Women do work in Saudi Arabia but they are limited to being Teachers in girls schools, doctors for women (but they actually treat men too) and other positions were their contact is exclusively women. In Jeddah, Saudi women go out shopping without their veils. Its not like here, but its not like Afganistan either.

>'Imperialism' is a word that gets kicked around a lot, but the meaning has morphed to include the influence of ideas and economics, not gunboats up the Yangtze. Interpreted in that way, it is certainly the 'imperialism' of Western ideas - from the Declaration of the Rights of Man through the 19th Amendment giving women the vote - are considered very threatening by the Wahhabis.

I didn't get that from my reading of Bernard Lewis. Possibly you interpret his words differently or you got that from somewhere else.

>And considering something like GDP for societies whose 'wealth' is an accident of geography and would be completely non-existant but for the putrification of dinosaurs hardly commends its political or intellectual beliefs as being successful or reproducable in other countries not blessed with oil.

OK, I didn't know that was Bernard Lewis definition of poverty. They have good housing, schools, roads, services, medical care and education but they were paid for with decayed animals, so they are in poverty. This is an unusual definition and should have been explained in a footnote.

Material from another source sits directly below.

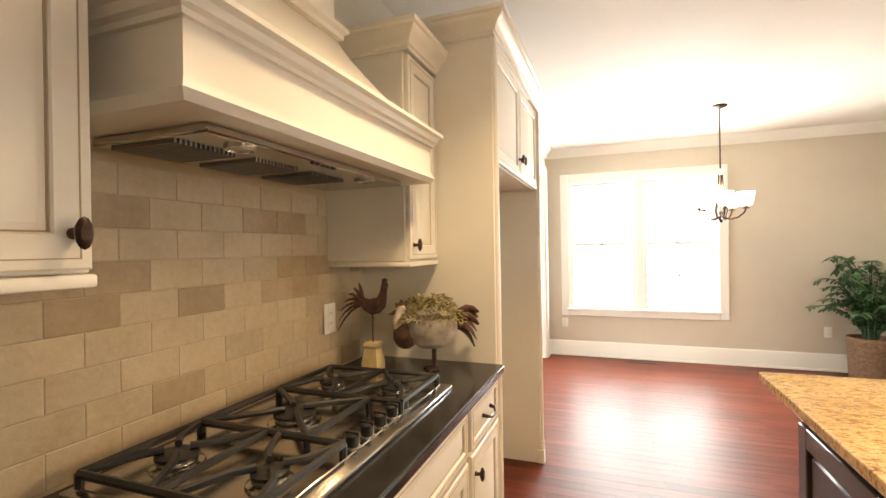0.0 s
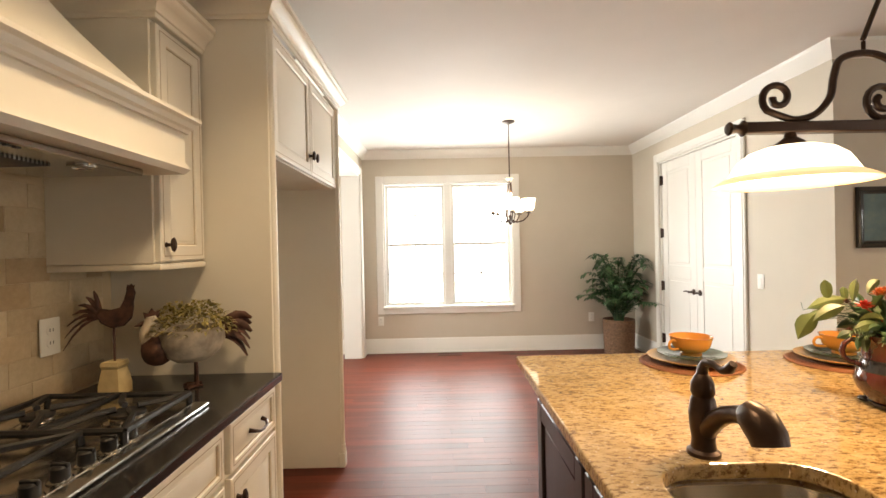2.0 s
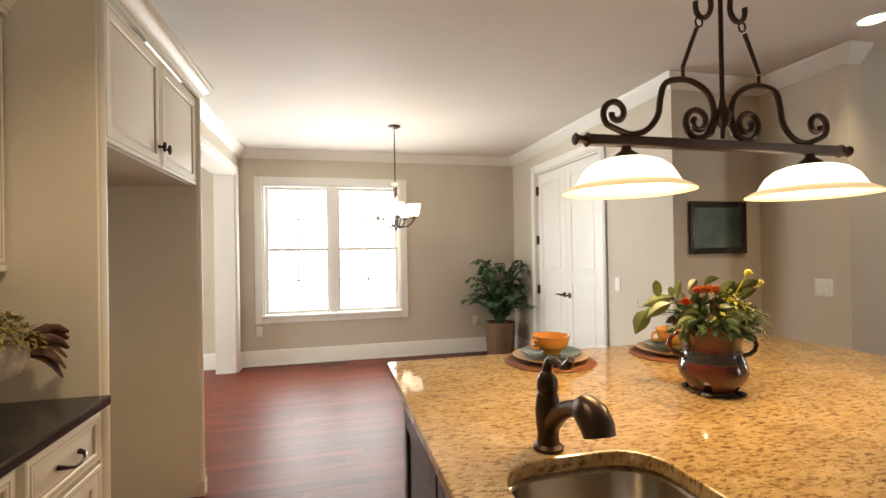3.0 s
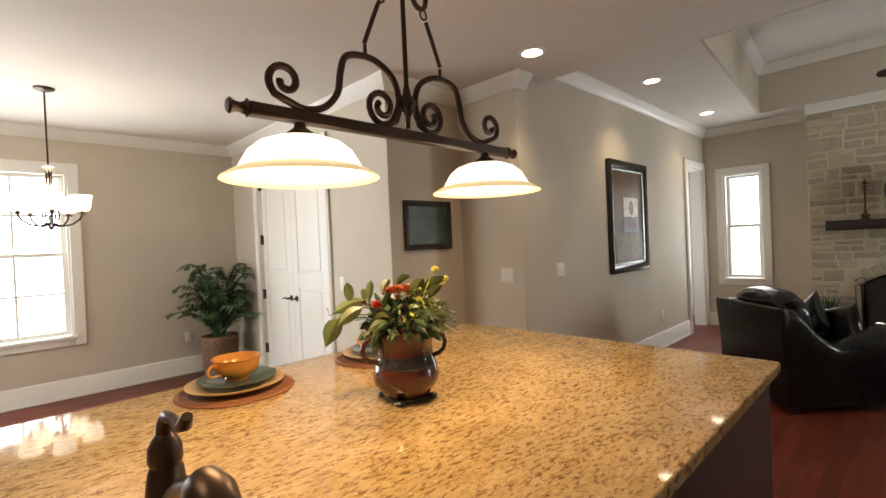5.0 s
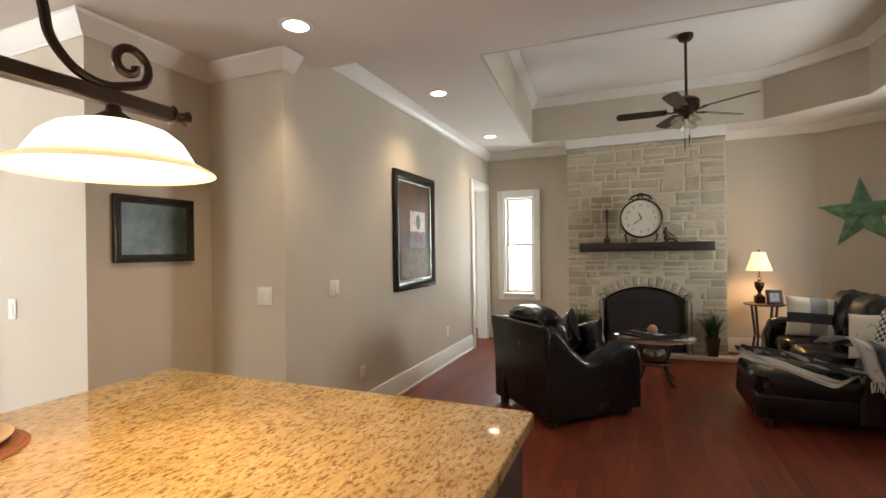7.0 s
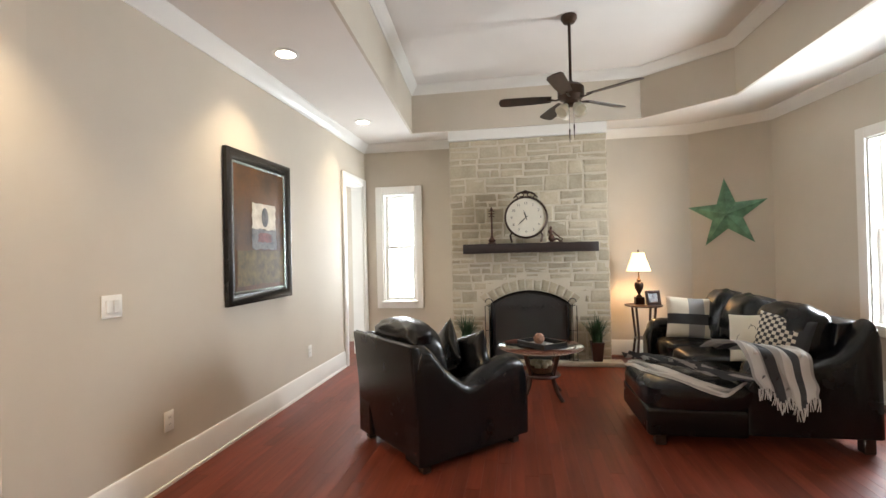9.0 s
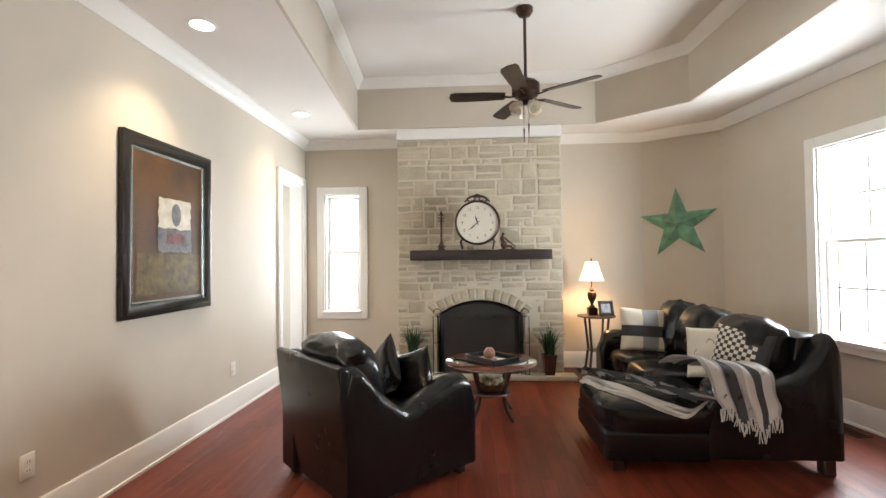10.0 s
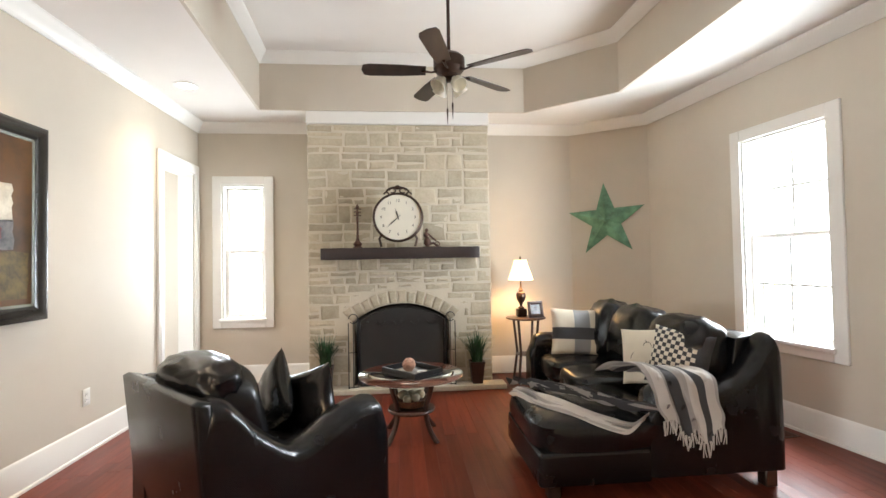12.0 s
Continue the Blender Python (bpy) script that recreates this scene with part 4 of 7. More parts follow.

>The Sudan has been very influenced by Wahhabi ideas - with very little economic or cultural success.

I would say it isn't just the Sudan, where the Wahhabi's have been unsuccessful. It has been everywhere.

>Read a little more Lewis - I think you are missing his points. And he definitely felt Sadam had to go. Much of neo-con thinking on the middle east has been shaped by Lewis's writings on the area over 40 years. ( I first started reading Lewis when I lived in Turkey in the 60s and was always impressed at how clearly he seemed to understand both the history and thee culture.)

Did Lewis specifically suggest that the country should be bombed with B52's, strafed with F18's and hammered with Hercules tanks as the best way of deposing Saddam?